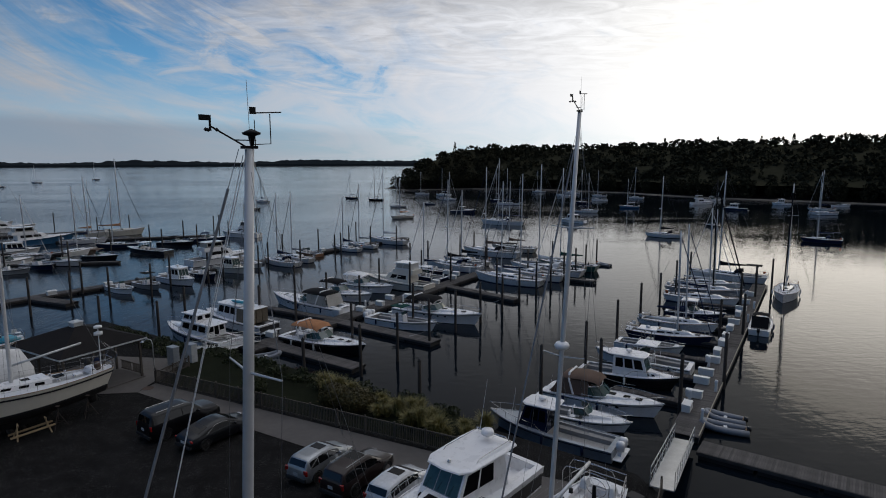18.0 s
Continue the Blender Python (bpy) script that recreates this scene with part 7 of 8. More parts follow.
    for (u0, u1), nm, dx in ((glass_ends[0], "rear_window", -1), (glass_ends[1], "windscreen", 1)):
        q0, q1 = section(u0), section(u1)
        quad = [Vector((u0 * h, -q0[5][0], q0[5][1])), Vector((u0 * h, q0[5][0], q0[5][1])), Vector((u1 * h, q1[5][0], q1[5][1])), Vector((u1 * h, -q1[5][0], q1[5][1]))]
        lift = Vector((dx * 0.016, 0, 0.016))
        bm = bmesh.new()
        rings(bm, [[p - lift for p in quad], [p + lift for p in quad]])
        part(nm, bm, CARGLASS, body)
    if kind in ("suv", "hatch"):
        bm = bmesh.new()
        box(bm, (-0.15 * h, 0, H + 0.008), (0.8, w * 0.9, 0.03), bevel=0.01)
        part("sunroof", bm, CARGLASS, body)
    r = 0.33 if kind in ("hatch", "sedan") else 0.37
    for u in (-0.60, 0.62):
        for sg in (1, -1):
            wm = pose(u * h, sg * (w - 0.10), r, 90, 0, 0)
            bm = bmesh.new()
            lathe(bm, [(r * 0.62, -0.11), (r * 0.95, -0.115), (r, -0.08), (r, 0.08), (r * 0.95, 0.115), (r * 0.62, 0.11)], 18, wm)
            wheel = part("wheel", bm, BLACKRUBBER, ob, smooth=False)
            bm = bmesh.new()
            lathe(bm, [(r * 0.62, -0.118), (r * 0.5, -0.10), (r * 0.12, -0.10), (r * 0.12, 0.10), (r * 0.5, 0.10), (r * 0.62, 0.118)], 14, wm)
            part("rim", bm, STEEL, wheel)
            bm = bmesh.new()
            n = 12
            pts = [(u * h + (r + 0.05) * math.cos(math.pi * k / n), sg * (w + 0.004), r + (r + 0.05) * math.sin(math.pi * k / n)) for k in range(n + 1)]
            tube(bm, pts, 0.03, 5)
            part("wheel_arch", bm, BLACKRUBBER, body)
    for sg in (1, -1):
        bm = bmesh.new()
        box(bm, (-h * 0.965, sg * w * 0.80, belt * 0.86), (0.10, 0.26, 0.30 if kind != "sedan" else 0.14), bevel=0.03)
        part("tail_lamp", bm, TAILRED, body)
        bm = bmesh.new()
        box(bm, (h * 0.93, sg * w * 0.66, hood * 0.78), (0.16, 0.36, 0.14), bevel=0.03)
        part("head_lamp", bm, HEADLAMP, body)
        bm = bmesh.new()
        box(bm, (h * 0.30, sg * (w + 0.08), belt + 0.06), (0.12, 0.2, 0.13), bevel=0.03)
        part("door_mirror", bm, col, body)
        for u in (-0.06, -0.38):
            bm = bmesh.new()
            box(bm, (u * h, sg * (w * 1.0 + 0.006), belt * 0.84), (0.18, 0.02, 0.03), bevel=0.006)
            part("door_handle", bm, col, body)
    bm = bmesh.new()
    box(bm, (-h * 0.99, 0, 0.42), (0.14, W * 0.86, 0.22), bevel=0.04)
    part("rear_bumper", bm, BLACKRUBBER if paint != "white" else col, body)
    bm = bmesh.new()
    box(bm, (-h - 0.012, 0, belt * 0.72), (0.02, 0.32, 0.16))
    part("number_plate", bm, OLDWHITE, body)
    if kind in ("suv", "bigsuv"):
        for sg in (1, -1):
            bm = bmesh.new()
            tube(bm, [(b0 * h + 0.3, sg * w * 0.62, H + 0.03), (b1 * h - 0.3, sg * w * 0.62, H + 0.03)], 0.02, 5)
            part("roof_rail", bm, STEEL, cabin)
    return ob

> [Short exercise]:
Reproduce the material above in full and without alteration, but skip all pictures.

> [Final result]:
18.0 s
Continue the Blender Python (bpy) script that recreates this scene with part 7 of 8. More parts follow.
    for (u0, u1), nm, dx in ((glass_ends[0], "rear_window", -1), (glass_ends[1], "windscreen", 1)):
        q0, q1 = section(u0), section(u1)
        quad = [Vector((u0 * h, -q0[5][0], q0[5][1])), Vector((u0 * h, q0[5][0], q0[5][1])), Vector((u1 * h, q1[5][0], q1[5][1])), Vector((u1 * h, -q1[5][0], q1[5][1]))]
        lift = Vector((dx * 0.016, 0, 0.016))
        bm = bmesh.new()
        rings(bm, [[p - lift for p in quad], [p + lift for p in quad]])
        part(nm, bm, CARGLASS, body)
    if kind in ("suv", "hatch"):
        bm = bmesh.new()
        box(bm, (-0.15 * h, 0, H + 0.008), (0.8, w * 0.9, 0.03), bevel=0.01)
        part("sunroof", bm, CARGLASS, body)
    r = 0.33 if kind in ("hatch", "sedan") else 0.37
    for u in (-0.60, 0.62):
        for sg in (1, -1):
            wm = pose(u * h, sg * (w - 0.10), r, 90, 0, 0)
            bm = bmesh.new()
            lathe(bm, [(r * 0.62, -0.11), (r * 0.95, -0.115), (r, -0.08), (r, 0.08), (r * 0.95, 0.115), (r * 0.62, 0.11)], 18, wm)
            wheel = part("wheel", bm, BLACKRUBBER, ob, smooth=False)
            bm = bmesh.new()
            lathe(bm, [(r * 0.62, -0.118), (r * 0.5, -0.10), (r * 0.12, -0.10), (r * 0.12, 0.10), (r * 0.5, 0.10), (r * 0.62, 0.118)], 14, wm)
            part("rim", bm, STEEL, wheel)
            bm = bmesh.new()
            n = 12
            pts = [(u * h + (r + 0.05) * math.cos(math.pi * k / n), sg * (w + 0.004), r + (r + 0.05) * math.sin(math.pi * k / n)) for k in range(n + 1)]
            tube(bm, pts, 0.03, 5)
            part("wheel_arch", bm, BLACKRUBBER, body)
    for sg in (1, -1):
        bm = bmesh.new()
        box(bm, (-h * 0.965, sg * w * 0.80, belt * 0.86), (0.10, 0.26, 0.30 if kind != "sedan" else 0.14), bevel=0.03)
        part("tail_lamp", bm, TAILRED, body)
        bm = bmesh.new()
        box(bm, (h * 0.93, sg * w * 0.66, hood * 0.78), (0.16, 0.36, 0.14), bevel=0.03)
        part("head_lamp", bm, HEADLAMP, body)
        bm = bmesh.new()
        box(bm, (h * 0.30, sg * (w + 0.08), belt + 0.06), (0.12, 0.2, 0.13), bevel=0.03)
        part("door_mirror", bm, col, body)
        for u in (-0.06, -0.38):
            bm = bmesh.new()
            box(bm, (u * h, sg * (w * 1.0 + 0.006), belt * 0.84), (0.18, 0.02, 0.03), bevel=0.006)
            part("door_handle", bm, col, body)
    bm = bmesh.new()
    box(bm, (-h * 0.99, 0, 0.42), (0.14, W * 0.86, 0.22), bevel=0.04)
    part("rear_bumper", bm, BLACKRUBBER if paint != "white" else col, body)
    bm = bmesh.new()
    box(bm, (-h - 0.012, 0, belt * 0.72), (0.02, 0.32, 0.16))
    part("number_plate", bm, OLDWHITE, body)
    if kind in ("suv", "bigsuv"):
        for sg in (1, -1):
            bm = bmesh.new()
            tube(bm, [(b0 * h + 0.3, sg * w * 0.62, H + 0.03), (b1 * h - 0.3, sg * w * 0.62, H + 0.03)], 0.02, 5)
            part("roof_rail", bm, STEEL, cabin)
    return ob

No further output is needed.